Globalization invariant mode
In .NET Core 2.0+, there is a feature called Globalization invariant mode, which uses theOrdinal
sorting rule for all string comparisons by default. It can be enabled if you set the DOTNET_SYSTEM_GLOBALIZATION_INVARIANT
environment variable to true
or 1
. Let's enable this mode and run examples from the previous section:Console.WriteLine(string.Compare("-", "+"));
Console.WriteLine(string.Compare("-x", "+x"));
Now it prints a new result:
2
2
Some developers may think that it’s a good idea to always enable this by default to avoid problems with inconsistent sorting. Note that in this mode, you will get poor globalization support: a lot of features will be affected, including all CultureInfo
-specific logic, string operations, internationalized domain names (IDN) support, and even time zone display names on Linux. If you want to enable it, carefully read the documentation first.
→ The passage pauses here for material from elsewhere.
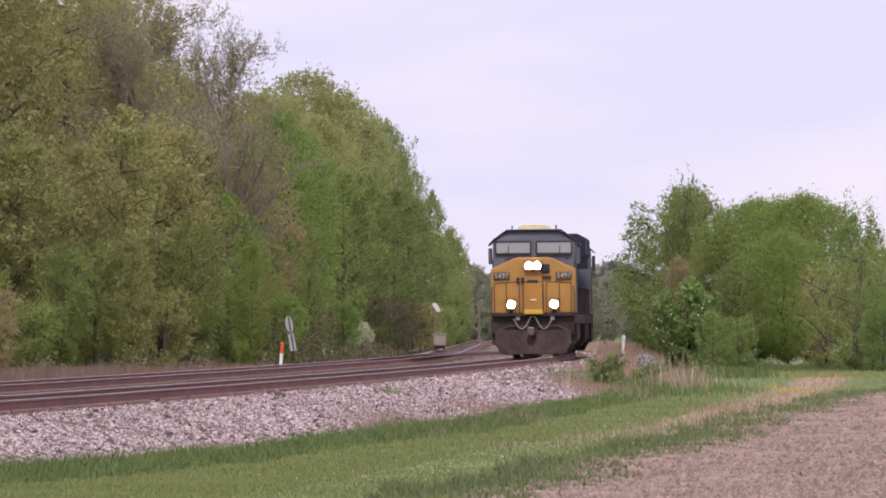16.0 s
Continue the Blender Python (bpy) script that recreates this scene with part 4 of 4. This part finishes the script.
# dry stalks, reeds and russet grass on the bank
for nm, n, cx, cy, sx, sy, hh, wd, mat, lb, lean in (
        ("reeds", 150, 4.2, 232, 0.5, 5, 1.45, 0.010, GRASS_DRY, "tall dry straw-coloured reeds below the thicket", 0.27),
        ("reeds", 110, 4.9, 246, 0.6, 5, 1.1, 0.012, GRASS_DRY, "tall dry straw-coloured reeds below the thicket", 0.3),
        ("dead_weeds", 1500, 2.0, 228, 0.7, 9, 0.38, 0.010, GRASS_PINK, "dead russet weeds growing through the ballast", 0.3),
        ("dead_weeds", 1300, 3.0, 262, 0.8, 9, 0.45, 0.012, GRASS_PINK, "dead russet weeds growing through the ballast", 0.3),
        ("dead_weeds", 1300, -2.2, 148, 0.6, 6, 0.22, 0.008, GRASS_PINK, "thin dead weeds in the ballast", 0.3),
        ("dead_weeds", 1200, -0.6, 172, 0.6, 6, 0.25, 0.008, GRASS_PINK, "thin dead weeds in the ballast", 0.3),
        ("tall_dry_grass", 4500, 4.75, 372, 0.5, 16, 0.8, 0.016, GRASS_PINK, "tall russet dry grass beside the line", 0.18),
        ("tall_dry_grass", 700, 5.2, 345, 0.8, 10, 0.7, 0.016, GRASS_PINK, "tall russet dry grass beside the line", 0.18),
        ("dead_weeds", 4500, 3.3, 284, 0.6, 16, 0.24, 0.012, GRASS_PINK, "dead russet weeds over the end of the ballast", 0.6),
        ("tall_dry_grass", 3500, 6.0, 480, 1.1, 36, 0.8, 0.022, GRASS_PINK, "tall russet dry grass beside the line", 0.18),
        ("tall_dry_grass", 700, 3.6, 315, 0.3, 4, 0.7, 0.014, GRASS_PINK, "russet dry grass round the white post", 0.2),
        ("tall_dry_grass", 9000, -15.0, 284, 2.6, 5, 0.55, 0.015, GRASS_SCRUB, "tall brown dead grass below the wood", 0.2),
        ("tall_dry_grass", 6000, -10.0, 296, 1.6, 6, 0.45, 0.015, GRASS_SCRUB, "tall brown dead grass below the wood", 0.2),
        ("green_tufts", 9000, 3.6, 240, 1.0, 10, 0.34, 0.014, GRASS_LONG, "tufts of green grass on the bank", 0.3),
        ("green_tufts", 4000, 6.6, 296, 0.8, 9, 0.4, 0.016, GRASS_LONG, "tufts of green grass below the thicket", 0.3),
        ("green_tufts", 4000, 11.2, 314, 1.7, 5, 0.3, 0.014, GRASS_LONG, "tufts of green grass below the thicket", 0.3),
        ("green_tufts", 45, -2.9, 178, 0.12, 0.8, 0.30, 0.010, GRASS_LONG, "single green weed in the ballast", 0.35)):
    r = np.random.default_rng(int(abs(cx) * 100 + cy + n))
    x, y = r.normal(cx, sx, n), r.normal(cy, sy, n)
    o = x - centre(y)
    z = np.where(o < toe(y) - centre(y), np.interp(o / (toe(y) - centre(y)), [0, 0.4, 1], [0.49, 0.47, -0.1]), ground_z(x, y))
    z = np.where(x < centre(y) - 6, ground_z(x, y), z)
    blades(nm, x, y, z - 0.02, hh * r.uniform(0.45, 1.05, n) * np.clip(0.85 + 0.5 * clump_field(x, y, 1.3, 4), 0.3, 1.2), wd, mat, lb, n, lean, "weeds")


def brush(n, x0, x1, y0, y1, h, colour, label, seed):
    """Low tangled growth as one mass of small leaf sprays."""
    r = np.random.default_rng(seed)
    x = r.uniform(x0, x1, n)
    y = y0 + (y1 - y0) * (x - x0) / (x1 - x0) + r.normal(0, 3, n)
    top = h * (0.7 + 0.3 * np.sin(x * 2.3 + seed) + 0.25 * np.sin(x * 6.1 + 1) * np.cos(y * 0.9))
    pts = np.c_[x, y, ground_z(x, y) + np.maximum(top, 0.15) * r.random(n) ** 0.7]
    tagged(new("underbrush", leaves_mesh("underbrush", pts, 0.06, LEAF[colour], r)), label, "brush", kind="stuff")


# dark-coloured mass added behind the edge trees, standing in for shade in the gaps
brush(14000, -23, -8, 328, 356, 2.4, "scrub", "dark tangled growth added to fill the wood's gaps with shade", 8)
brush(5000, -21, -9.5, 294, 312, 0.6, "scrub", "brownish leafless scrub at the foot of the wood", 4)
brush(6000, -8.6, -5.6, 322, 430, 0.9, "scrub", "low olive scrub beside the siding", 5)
brush(2600, 8.8, 13.0, 336, 310, 0.4, "dark", "low dark green growth below the thicket", 6)


def bits(name, c, size, mat, label, category, seed):
    """Many small eight-faced lumps as one mass."""
    r = np.random.default_rng(seed)
    n = len(c)
    base = np.array([[1, 0, 0], [-1, 0, 0], [0, 1, 0], [0, -1, 0], [0, 0, 1], [0, 0, -1]], float)
    faces = np.array([[0, 2, 4], [2, 1, 4], [1, 3, 4], [3, 0, 4], [2, 0, 5], [1, 2, 5], [3, 1, 5], [0, 3, 5]])
    v = c[:, None] + base[None] * r.uniform(0.6, 1.3, (n, 6, 1)) * (size * r.lognormal(0, 0.3, n))[:, None, None]
    tagged(new(name, mesh_arrays(name, v.reshape(-1, 3), (faces[None] + 6 * np.arange(n)[:, None, None]).reshape(-1, 3), [mat])), label, category, kind="stuff")


r, y = spots(44000, 84, 262, 71)
x = field_edge(y) - 0.1 + 13 * r.random(len(y)) ** 1.2
CLOD = material("soil_clod", (0.275, 0.20, 0.172), rough=0.95, tint=(0.20, 0.14, 0.12), grain=20, stain=2, bump=0.3, isle=(0.62, 1.32))
bits("soil_clods", np.c_[x, y, ground_z(x, y)], 0.034, CLOD, "crumbled brown soil clods on the tilled field", "soil", 72)

r, y = spots(5000, 84, 262, 75)
x = field_edge(y) + 0.1 + 14 * r.random(len(y)) ** 1.2
STRAW = material("straw_pale", (0.44, 0.35, 0.30), rough=0.9, bump=0, isle=(0.7, 1.2))
bits("straw_litter", np.c_[x, y, ground_z(x, y) + 0.02], 0.011, STRAW, "pale straw litter on the tilled soil", "litter", 76)
r, y = spots(140, 86, 262, 77)
x = field_edge(y) + 0.2 + 8 * r.random(len(y)) ** 1.5
blades("field_seedlings", x, y, ground_z(x, y), 0.03 + 0.06 * r.random(len(y)), 0.02, WEED, "scattered green seedlings in the tilled soil", 78)

r, y = spots(900, 92, 270, 81, 0.6)
x = dry_line(y) + r.normal(0.1, 0.45 + 0.0012 * y, len(y))
keep = (x > toe(y) + 0.8) & (clump_field(x, y, 0.9, 3) > -0.25)
x, y = x[keep], y[keep]
bits("dandelion_clocks", np.c_[x, y, ground_z(x, y) + 0.09 + 0.08 * r.random(len(x))], 0.007, SEEDHEAD, "pale dandelion seed heads in the verge", "flowers", 82)
x, y = r.normal(6.9, 0.35, 160), r.normal(214, 5, 160)
bits("yellow_flowers", np.c_[x, y, ground_z(x, y) + 0.12 + 0.1 * r.random(160)], 0.013, FLOWER, "patch of small yellow flowers at the verge", "flowers", 83)
a, h = r.uniform(0, 6.28, 70), r.uniform(0.9, 3.0, 70)
q = 1.3 * np.sqrt(np.clip(1 - ((h - 1.5) / 1.75) ** 2, 0.02, 1))
bits("shrub_blossoms", np.c_[6.05 + q * np.cos(a), 312 + q * np.sin(a), h], 0.032, BLOSSOM, "small white blossoms on the round shrub", "flowers", 84)


# ---------------------------------------------------------------- lineside things
def marker_post():
    t = thing("marker_post", "leaning orange and white plastic marker post beside the siding", "marker post", pose(-8.08, 272, -0.04, 0, 5, 0))
    part("lower_tube", tube(B(), (0, 0, -0.1), (0, 0, 1.06), 0.055, 0.055, 12), WHITE, t, "white lower half")
    part("upper_tube", tube(B(), (0, 0, 1.06), (0, 0, 1.40), 0.06, 0.055, 12), ORANGE, t, "orange upper half")
    part("cap", tube(B(), (0, 0, 1.40), (0, 0, 1.43), 0.055, 0.03, 12), ORANGE, t)


def lineside_sign():
    t = thing("lineside_sign", "leaning pale grey oval and oblong lineside sign on a post", "railway sign", pose(-8.05, 291, 0.42, 0, -9, 0) @ pose(0, 0, 0, 0, 0, 48) @ Matrix.Diagonal((0.9, 1, 0.78, 1)))
    part("post", box(B(), -0.035, 0.035, -0.03, 0.03, -0.75, 2.35, 0.008), BLACK, t, "dark steel post")
    oval = [(0.20 * math.cos(a) , 2.02 + 0.38 * math.sin(a)) for a in [k * math.pi / 12 for k in range(24)]]
    up = part("oval_plate", prism(B(), oval, "y", -0.06, -0.035), GALV, t, "pale oval plate")
    part("stripe", box(B(), -0.03, 0.03, -0.072, -0.061, 1.68, 2.36), BLACK, up)
    low = part("lower_plate", box(B(), -0.17, 0.17, -0.06, -0.035, 0.80, 1.60, 0.01), GALV, t, "pale oblong plate")
    part("stripe", box(B(), -0.03, 0.03, -0.072, -0.061, 0.82, 1.58), BLACK, low)


def signal_mast():
    t = thing("signal_cabinet", "weathered trackside cabinet with mast and tilted solar panel", "signal cabinet", pose(-4.68, 455, -0.06))
    cab = part("cabinet", box(B(), -0.30, 0.38, -0.25, 0.25, 0.92, 1.52, 0.02), CABINET, t, "tan weathered metal box")
    part("door", box(B(), -0.26, 0.34, -0.275, -0.252, 0.97, 1.46, 0.008), CABINET, cab)
    part("roof", box(B(), -0.34, 0.42, -0.30, 0.30, 1.52, 1.57, 0.01), GALV, cab)
    part("stand", box(B(), -0.26, 0.34, -0.2, 0.2, -0.1, 0.92, 0.02), BLACK, t, "dark stand")
    part("mast", tube(B(), (-0.28, 0, -0.1), (-0.28, 0, 3.0), 0.045, 0.04, 10), WOODPOLE, t)
    pn = part("solar_panel", box(B(), -0.13, 0.13, -0.02, 0.02, -0.29, 0.29, 0.006), GALV, t, "pale glinting solar panel", m=pose(-0.12, -0.05, 3.0, -35, -16, 25))
    part("bracket", tube(B(), (0, 0.02, 0), (0, 0.14, -0.12), 0.02, 0.02, 6), GALV, pn)


def white_post():
    t = thing("white_post", "short white marker post in the dry grass", "marker post", pose(3.75, 322, 0.0, 0, 3, 0))
    part("shaft", tube(B(), (0, 0, -0.1), (0, 0, 1.30), 0.055, 0.06, 12), WHITE, t)
    part("cap", tube(B(), (0, 0, 1.30), (0, 0, 1.46), 0.08, 0.07, 12), WHITE, t)


def pole(x, y, h, rad, mat, label):
    t = thing("pole", label, "pole", pose(x, y, 0.0))
    part("shaft", tube(B(), (0, 0, -0.2), (0, 0, h), rad, rad * 0.8, 10), mat, t)
    part("top", tube(B(), (0, 0, h), (0, 0, h + 0.05), rad * 0.8, rad * 0.4, 10), mat, t)


def switch_box(x, y):
    t = thing("switch_machine", "low black switch machine beside the siding rail", "switch machine", pose(x, y, 0.46, 0, 0, 0))
    part("housing", box(B(), -0.28, 0.28, -0.4, 0.4, 0.0, 0.30, 0.05), BLACK, t)
    part("lid", box(B(), -0.24, 0.24, -0.3, 0.3, 0.30, 0.36, 0.03), STEEL, t)
    part("rod", tube(B(), (0.2, 0, 0.1), (0.9, 0, 0.1), 0.03, 0.03, 8), STEEL, t)


marker_post()
lineside_sign()
signal_mast()
white_post()
pole(5.85, 427, 4.4, 0.06, WOODPOLE, "thin weathered wooden pole beside the thicket")
pole(-3.4, 623, 3.7, 0.08, WOODPOLE, "pale weathered pole beside the line")
pole(-9.6, 415, 1.1, 0.06, WHITE, "small white stake at the wood's edge")
switch_box(-5.0, 374)
switch_box(-3.9, 385)


def stone_heap():
    r = np.random.default_rng(91)
    n = 1500
    a, q = r.uniform(0, 6.28, n), r.random(n) ** 0.6
    c = np.c_[4.5 + 0.85 * q * np.cos(a), 318 + 3 * q * np.sin(a), 0.05 + 0.62 * (1 - q ** 1.5) + 0.02 * r.standard_normal(n)]
    bits("stone_heap", c, 0.055, HEAP, "small heap of grey crushed stone in the weeds", "stones", 92)


stone_heap()


def farm_shed():
    t = thing("farm_shed", "pale farm shed with a light metal roof across the fields", "shed", pose(79.6, 1490, 0.0, 0, 0, 8))
    part("wall", prism(B(), [(-3.5, -0.2), (3.5, -0.2), (3.5, 2.2), (0, 4.4), (-3.5, 2.2)], "y", 0, 12), HOUSE, t, "pale lilac-grey siding")
    for sx in (-1, 1):
        part("roof", prism(B(), [(0, 4.45), (sx * 3.9, 2.0), (sx * 3.9, 2.2), (0, 4.65)], "y", -0.4, 12.4), ROOF, t, "light metal roof")
    part("door", box(B(), -1.3, 1.3, -0.06, -0.005, 0.0, 2.2), SHINGLE, t, "dark shed door")


farm_shed()


# ---------------------------------------------------------------- sleepers
def make_ties():
    bm = box(B(), -1.3, 1.3, -0.115, 0.115, -0.17, 0.0)
    me = bpy.data.meshes.new("tie")
    bm.to_mesh(me)
    bm.free()
    me.materials.append(TIE)
    r = np.random.default_rng(101)
    for k in range(290):
        y = 84 + k * 0.56
        o = new("tie", me)
        o.parent = main_track
        o.matrix_basis = pose(float(centre(y)) + r.normal(0, 0.015), y, 0.512 + r.normal(0, 0.004), 0, 0, math.degrees(math.atan2(-(float(centre(y + 1)) - float(centre(y))), 1)) + r.normal(0, 0.4))
    v, f = [], []
    spots_ = [(float(centre(84 + k * 0.56)) + SIDING, 84 + k * 0.56) for k in range(1400)] + [(float(centre(246.4 + k * 0.56)), 246.4 + k * 0.56) for k in range(1100)]
    for x, y in spots_:
        n = len(v)
        v += [(x + a * 1.3, y + b * 0.115, 0.512 - 0.17 * c) for c in (1, 0) for a, b in ((-1, -1), (1, -1), (1, 1), (-1, 1))]
        f += [(n + a, n + b, n + c, n + d) for a, b, c, d in ((4, 5, 6, 7), (0, 1, 5, 4), (1, 2, 6, 5), (2, 3, 7, 6), (3, 0, 4, 7))]
    o = new("far_ties", mesh_arrays("far_ties", v, f, [TIE]))
    o.parent = side_track
    tagged(o, kind="stuff")


make_ties()

motions()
It’s worth mentioning that if you don’t control the environment of your application, there is a chance that users will enable it manually. This could significantly affect any .NET Core application!
Conclusion
Here are a few practical recommendations that can help you avoid tricky and painful bugs in the future:- If you want to achieve consistent string comparison across different runtimes and operating systems, always use
StringComparer.Ordinal
. - If you don't use
StringComparer.Ordinal
, always keep in mind that the sorting order may depend on runtime, operating system, current culture, and environment variables. - Try to do your own experiments and learn more about sorting rules in .NET. This time we decided to leave out the detailed explanations and instead encourage you to explore them for yourself. After all, this is the best way to learn something new and improve your programming skills!